Member of the New Hampshire House of Representatives from the Hillsborough 12th district
- In office December 5, 2018 – August 10, 2022

Personal details
- Party: Democratic
- Education: Oyster River High School New Hampshire Community Technical College

= Andrew Bouldin =

American politician

Andrew Bouldin was a New Hampshire politician. Representing the Hillsborough 12th district in the New Hampshire House of Representatives from 2018 to 2022.

==Education==
Bouldin graduated from Oyster River High School and New Hampshire Community Technical College.

==Professional career==
On November 6, 2018, Bouldin was elected to the New Hampshire House of Representatives where he represented the Hillsborough 12 district. Bouldin assumed office on December 5, 2018. Bouldin is a Democrat. Bouldin endorsed Bernie Sanders in the 2020 Democratic Party presidential primaries.

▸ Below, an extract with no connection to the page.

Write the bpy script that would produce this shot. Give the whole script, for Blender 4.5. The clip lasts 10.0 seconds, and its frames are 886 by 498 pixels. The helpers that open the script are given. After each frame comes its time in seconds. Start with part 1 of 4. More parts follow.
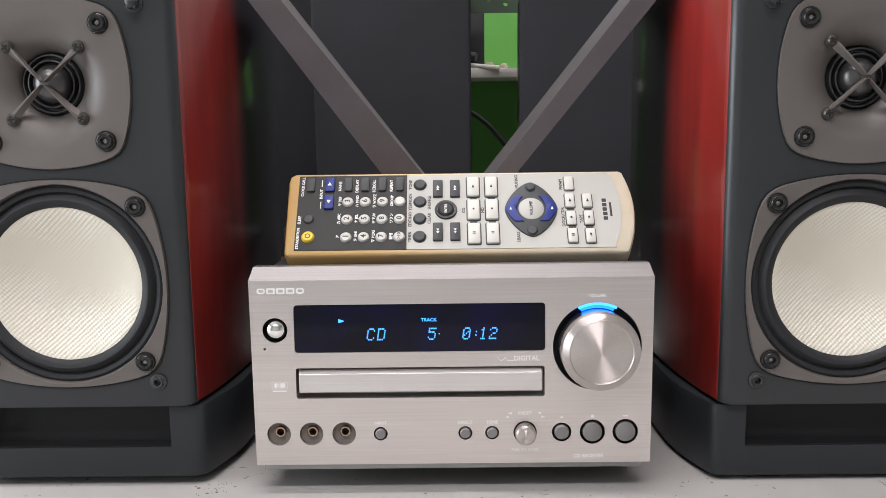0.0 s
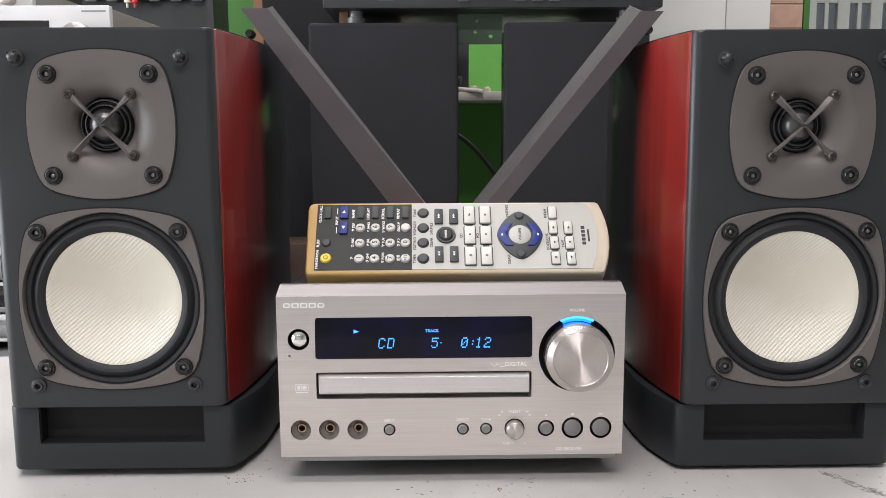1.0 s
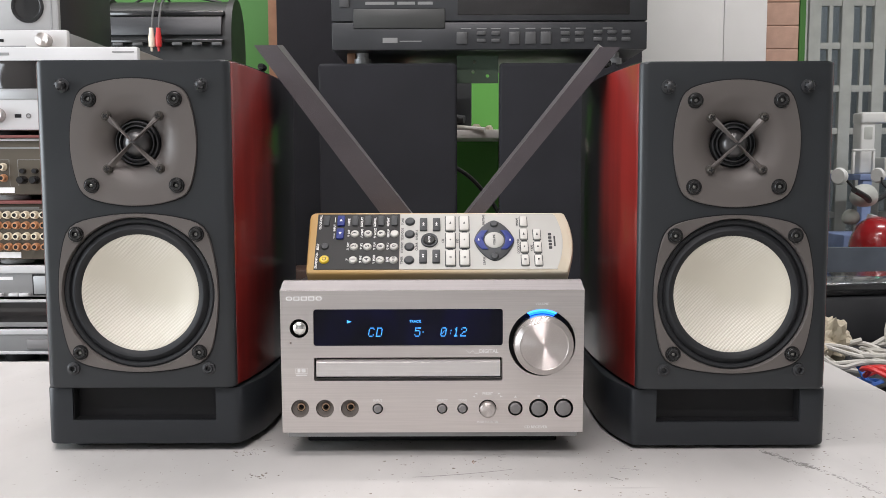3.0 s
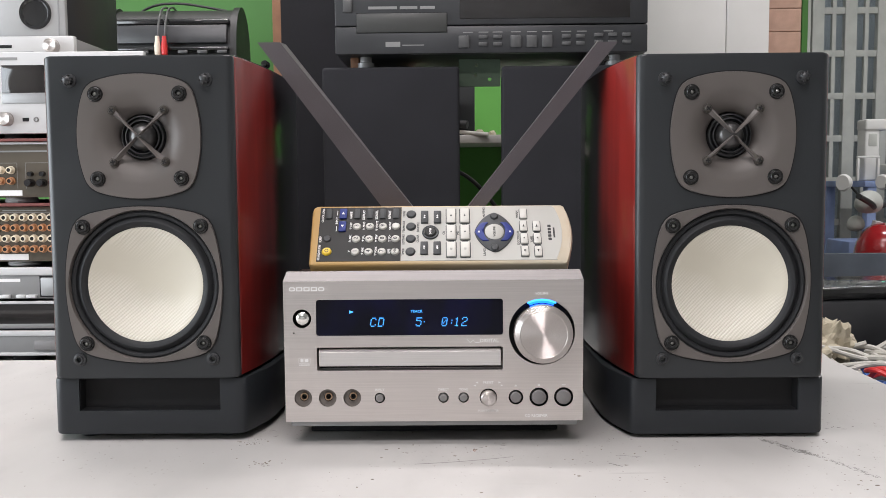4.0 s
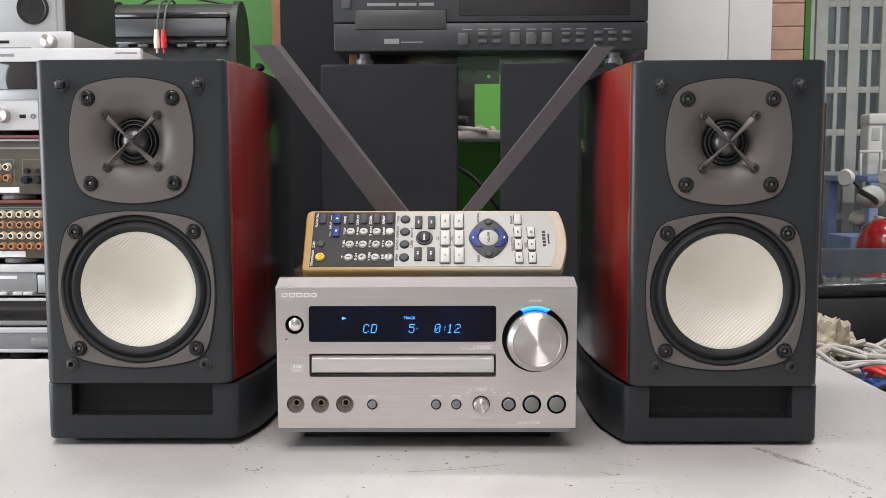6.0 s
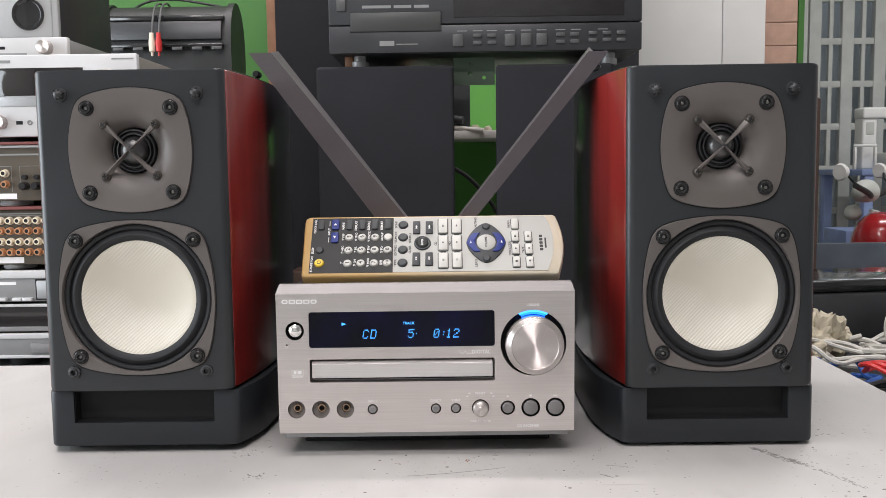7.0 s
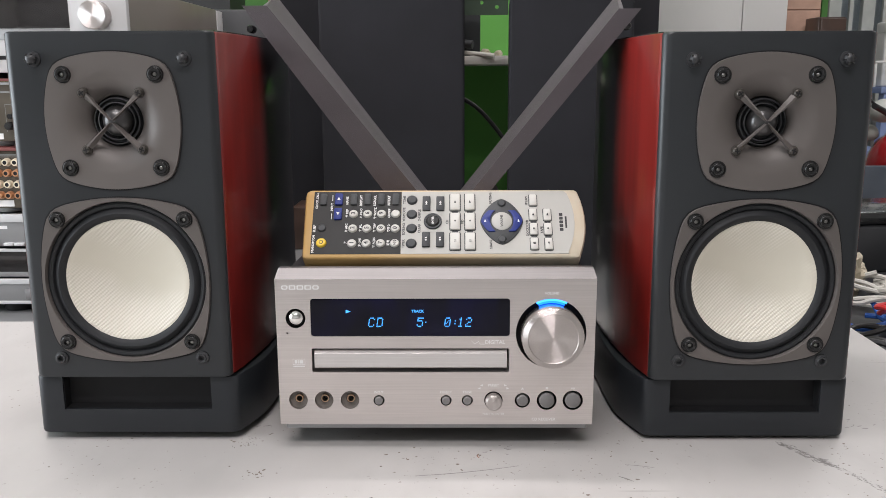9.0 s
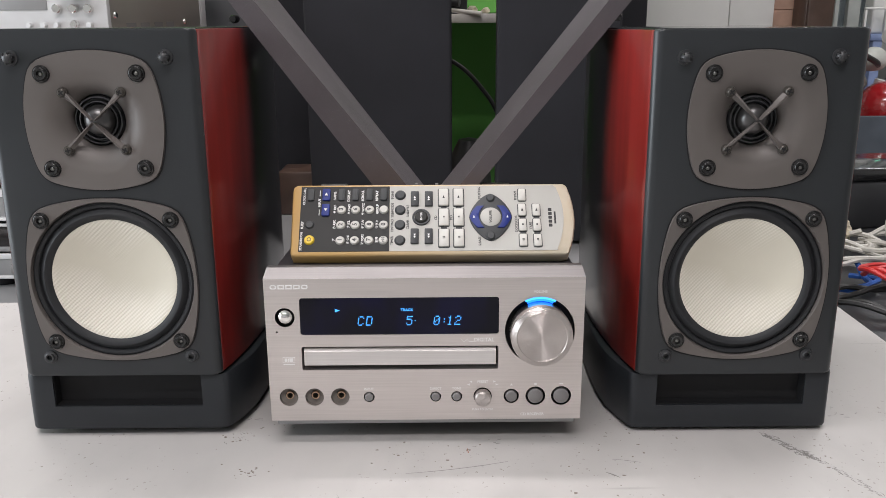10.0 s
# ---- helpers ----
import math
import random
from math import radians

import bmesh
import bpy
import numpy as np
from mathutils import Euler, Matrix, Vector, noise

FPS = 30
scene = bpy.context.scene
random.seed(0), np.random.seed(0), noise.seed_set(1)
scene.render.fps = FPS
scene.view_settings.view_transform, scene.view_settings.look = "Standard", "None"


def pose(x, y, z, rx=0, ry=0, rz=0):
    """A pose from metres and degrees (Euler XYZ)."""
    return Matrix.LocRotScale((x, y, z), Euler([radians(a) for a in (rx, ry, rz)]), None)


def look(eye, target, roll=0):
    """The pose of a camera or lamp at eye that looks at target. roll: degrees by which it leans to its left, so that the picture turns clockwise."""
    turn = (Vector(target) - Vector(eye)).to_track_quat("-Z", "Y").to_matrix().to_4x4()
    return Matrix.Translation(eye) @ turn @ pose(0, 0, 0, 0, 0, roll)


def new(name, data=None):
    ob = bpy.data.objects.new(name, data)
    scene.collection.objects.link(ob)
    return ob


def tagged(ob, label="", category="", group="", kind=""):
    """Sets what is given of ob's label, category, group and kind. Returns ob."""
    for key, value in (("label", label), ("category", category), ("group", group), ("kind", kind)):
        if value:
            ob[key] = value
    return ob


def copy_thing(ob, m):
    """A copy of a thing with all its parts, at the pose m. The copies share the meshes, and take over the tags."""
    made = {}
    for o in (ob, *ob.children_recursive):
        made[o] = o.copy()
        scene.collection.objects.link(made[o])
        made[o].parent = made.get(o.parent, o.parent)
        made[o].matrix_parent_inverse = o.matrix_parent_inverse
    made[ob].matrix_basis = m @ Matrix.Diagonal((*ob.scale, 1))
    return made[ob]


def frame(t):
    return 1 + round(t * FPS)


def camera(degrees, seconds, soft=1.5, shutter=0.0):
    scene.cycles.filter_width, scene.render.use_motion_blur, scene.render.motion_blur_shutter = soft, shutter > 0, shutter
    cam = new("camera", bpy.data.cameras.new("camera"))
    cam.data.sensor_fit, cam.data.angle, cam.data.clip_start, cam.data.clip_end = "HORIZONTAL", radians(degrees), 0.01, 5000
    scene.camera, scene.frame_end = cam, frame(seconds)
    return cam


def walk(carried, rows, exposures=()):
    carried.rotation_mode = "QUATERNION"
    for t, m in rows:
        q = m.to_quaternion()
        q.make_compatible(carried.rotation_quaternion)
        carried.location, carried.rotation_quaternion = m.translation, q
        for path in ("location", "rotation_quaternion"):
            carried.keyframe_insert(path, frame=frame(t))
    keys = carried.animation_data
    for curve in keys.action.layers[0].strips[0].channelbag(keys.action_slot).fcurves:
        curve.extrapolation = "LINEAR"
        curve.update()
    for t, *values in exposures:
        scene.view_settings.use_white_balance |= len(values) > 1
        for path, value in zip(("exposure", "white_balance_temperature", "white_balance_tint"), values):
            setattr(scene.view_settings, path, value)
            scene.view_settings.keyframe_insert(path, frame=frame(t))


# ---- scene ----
cam = camera(55.4, 10.0, soft=0.62)
PATH = [
    (0, (0.001, -0.423, 0.196), (-0.021, 1.552, -0.122), -0.8),
    (0.5, (-0.001, -0.458, 0.203), (-0.003, 1.518, -0.106), -0.5),
    (1, (-0.012, -0.49, 0.212), (0.018, 1.489, -0.078), -0.3),
    (1.5, (-0.001, -0.514, 0.216), (0.021, 1.468, -0.049), -0.1),
    (2, (0.004, -0.538, 0.204), (0.001, 1.449, -0.028), 0.0),
    (2.5, (0.006, -0.556, 0.2), (0.006, 1.433, -0.007), -0.1),
    (4, (0.012, -0.577, 0.18), (-0.005, 1.416, 0.023), -0.5),
    (4.5, (0.011, -0.575, 0.18), (-0.015, 1.419, 0.024), -0.3),
    (5, (0.013, -0.57, 0.181), (-0.016, 1.424, 0.024), -0.2),
    (5.5, (0.018, -0.571, 0.186), (-0.007, 1.422, 0.016), -0.0),
    (7, (0.017, -0.578, 0.197), (0.003, 1.414, 0.01), -0.8),
    (7.5, (0.016, -0.574, 0.2), (0.002, 1.416, 0.008), -0.8),
    (8, (0.015, -0.562, 0.206), (-0.004, 1.427, -0.004), -0.6),
    (8.5, (0.012, -0.538, 0.215), (-0.013, 1.439, -0.085), -0.3),
    (9, (0.012, -0.526, 0.241), (-0.014, 1.432, -0.165), -0.3),
    (9.5, (0.013, -0.521, 0.26), (0.001, 1.42, -0.22), -0.5),
    (10, (0.011, -0.516, 0.275), (0.015, 1.411, -0.262), -0.4),
]
walk(cam, [(t, look(eye, target, roll)) for t, eye, target, roll in PATH],
     exposures=[(0.0, 0.16), (2.0, 0.11), (4.0, 0.07), (8.0, 0.06), (9.0, -0.03), (10.0, -0.06)])

# ---- world and lights ----
world = bpy.data.worlds.new("world")
scene.world = world
world.use_nodes = True
sky = world.node_tree.nodes.new("ShaderNodeTexSky")
sky.sky_type, sky.sun_disc = "NISHITA", False
sky.sun_elevation, sky.sun_rotation = radians(25), radians(60)
pale = world.node_tree.nodes.new("ShaderNodeHueSaturation")
pale.inputs["Saturation"].default_value = 0.3
world.node_tree.links.new(sky.outputs[0], pale.inputs["Color"])
world.node_tree.links.new(pale.outputs[0], world.node_tree.nodes["Background"].inputs[0])
world.node_tree.nodes["Background"].inputs[1].default_value = 0.20


def ceiling_lamp(name, place, size, watts, colour):
    lamp = bpy.data.lights.new(name, "AREA")
    lamp.shape, lamp.size, lamp.size_y = "RECTANGLE", size[0], size[1]
    lamp.energy, lamp.color = watts, colour
    ob = new(name, lamp)
    ob.matrix_world = pose(*place)
    return ob


ceiling_lamp("tube_light_front", (-0.25, -1.25, 1.86), (1.3, 0.10), 32, (1.0, 0.94, 0.955))
ceiling_lamp("tube_light_middle", (-0.15, -0.25, 1.86), (1.3, 0.10), 14, (1.0, 0.935, 0.955))
ceiling_lamp("tube_light_back", (-0.6, 0.75, 1.86), (1.3, 0.10), 26, (1.0, 0.94, 0.955))
# Two added fill lamps, not known fixtures: they lift the cabinet and gate.
ceiling_lamp("fill_light_side", (1.3, 1.0, 1.86), (1.3, 0.10), 19, (1.0, 0.95, 0.97))
ceiling_lamp("fill_light_door", (2.3, 2.6, 1.86), (1.0, 0.10), 22, (0.97, 0.98, 1.0))
daylight = ceiling_lamp("window_daylight", (0, 0, 0), (1.65, 1.4), 56, (0.86, 0.93, 1.0))
daylight.matrix_world = pose(-2.19, -0.35, 0.45, 0, -90, 0) @ pose(0, 0, 0, 0, 0, 90)


# ---- materials ----
def nodes_of(name):
    m = bpy.data.materials.new(name)
    m.use_nodes = True
    nt = m.node_tree
    return m, nt, nt.nodes["Principled BSDF"]


def noise_node(nt, scale, detail=4.0, stretch=(1, 1, 1), turn=(0, 0, 0)):
    tc = nt.nodes.new("ShaderNodeTexCoord")
    mp = nt.nodes.new("ShaderNodeMapping")
    mp.inputs["Scale"].default_value = stretch
    mp.inputs["Rotation"].default_value = [radians(a) for a in turn]
    nz = nt.nodes.new("ShaderNodeTexNoise")
    nz.inputs["Scale"].default_value, nz.inputs["Detail"].default_value = scale, detail
    nt.links.new(tc.outputs["Object"], mp.inputs[0])
    nt.links.new(mp.outputs[0], nz.inputs["Vector"])
    return nz


def ramp(nt, source, low, high, a, b):
    r = nt.nodes.new("ShaderNodeMapRange")
    r.inputs[1].default_value, r.inputs[2].default_value = low, high
    r.inputs[3].default_value, r.inputs[4].default_value = a, b
    nt.links.new(source, r.inputs[0])
    return r.outputs[0]


def mix_colour(nt, factor, a, b):
    n = nt.nodes.new("ShaderNodeMix")
    n.data_type = "RGBA"
    for socket, value in ((n.inputs[0], factor), (n.inputs[6], a), (n.inputs[7], b)):
        if isinstance(value, (tuple, list)):
            socket.default_value = (*value[:3], 1)
        elif isinstance(value, (int, float)):
            socket.default_value = value
        else:
            nt.links.new(value, socket)
    return n.outputs[2]


def bump(nt, bsdf, height, strength, distance=0.0005):
    b = nt.nodes.new("ShaderNodeBump")
    b.inputs["Strength"].default_value, b.inputs["Distance"].default_value = strength, distance
    nt.links.new(height, b.inputs["Height"])
    nt.links.new(b.outputs[0], bsdf.inputs["Normal"])


def surf(name, colour, rough=0.5, metal=0.0, var=0.12, scale=12.0, grain=900.0, relief=0.0, coat=0.0, spec=0.5, stretch=(1, 1, 1)):
    """A painted, moulded or sheet surface: broad stains, fine grain and a little relief."""
    m, nt, bsdf = nodes_of(name)
    broad = noise_node(nt, scale, 5, stretch)
    fine = noise_node(nt, grain, 2, stretch)
    dark = tuple(c * (1 - var) for c in colour)
    light = tuple(min(1, c * (1 + var)) for c in colour)
    base = mix_colour(nt, ramp(nt, broad.outputs[0], 0.3, 0.7, 0, 1), dark, light)
    base = mix_colour(nt, ramp(nt, fine.outputs[0], 0.35, 0.65, 0, 0.25 * var * 4), base, dark)
    nt.links.new(base, bsdf.inputs["Base Color"])
    nt.links.new(ramp(nt, broad.outputs[0], 0.3, 0.7, max(0.02, rough - 0.06), min(1, rough + 0.08)), bsdf.inputs["Roughness"])
    bsdf.inputs["Metallic"].default_value = metal
    bsdf.inputs["Coat Weight"].default_value = coat
    bsdf.inputs["Coat Roughness"].default_value = 0.08
    bsdf.inputs["Specular IOR Level"].default_value = spec
    if relief:
        bump(nt, bsdf, fine.outputs[0], relief)
    return m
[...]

In 2022, Andrew Bouldin resigned his seat in the State House, after already appearing on the ballot in the General Election. According to an article in the NH Journal, it was disclosed that Andrew Bouldin, was the subject of a 2023 investigation by Manchester Police for allegedly grooming an underage female. The NH Journal reported that according to a City of Manchester Police report, "The girl told investigators Bouldin gave her alcohol, showed her pornography, asked her about her sexual preferences, and asked her if she masturbated. During one conversation, Bouldin reportedly told the girl he wanted to get a sex change to experience 'being a female,' " however, he was not charged when police concluded much of his inappropriate behavior fell outside the statute of limitations or occurred outside New Hampshire, as he was discovered to have never asked the girl to engage in any sexual activity with him, and there are no witnesses to him serving her alcohol or talking to her about sex, according to the report.

==Personal life==
Bouldin resides in Manchester, New Hampshire.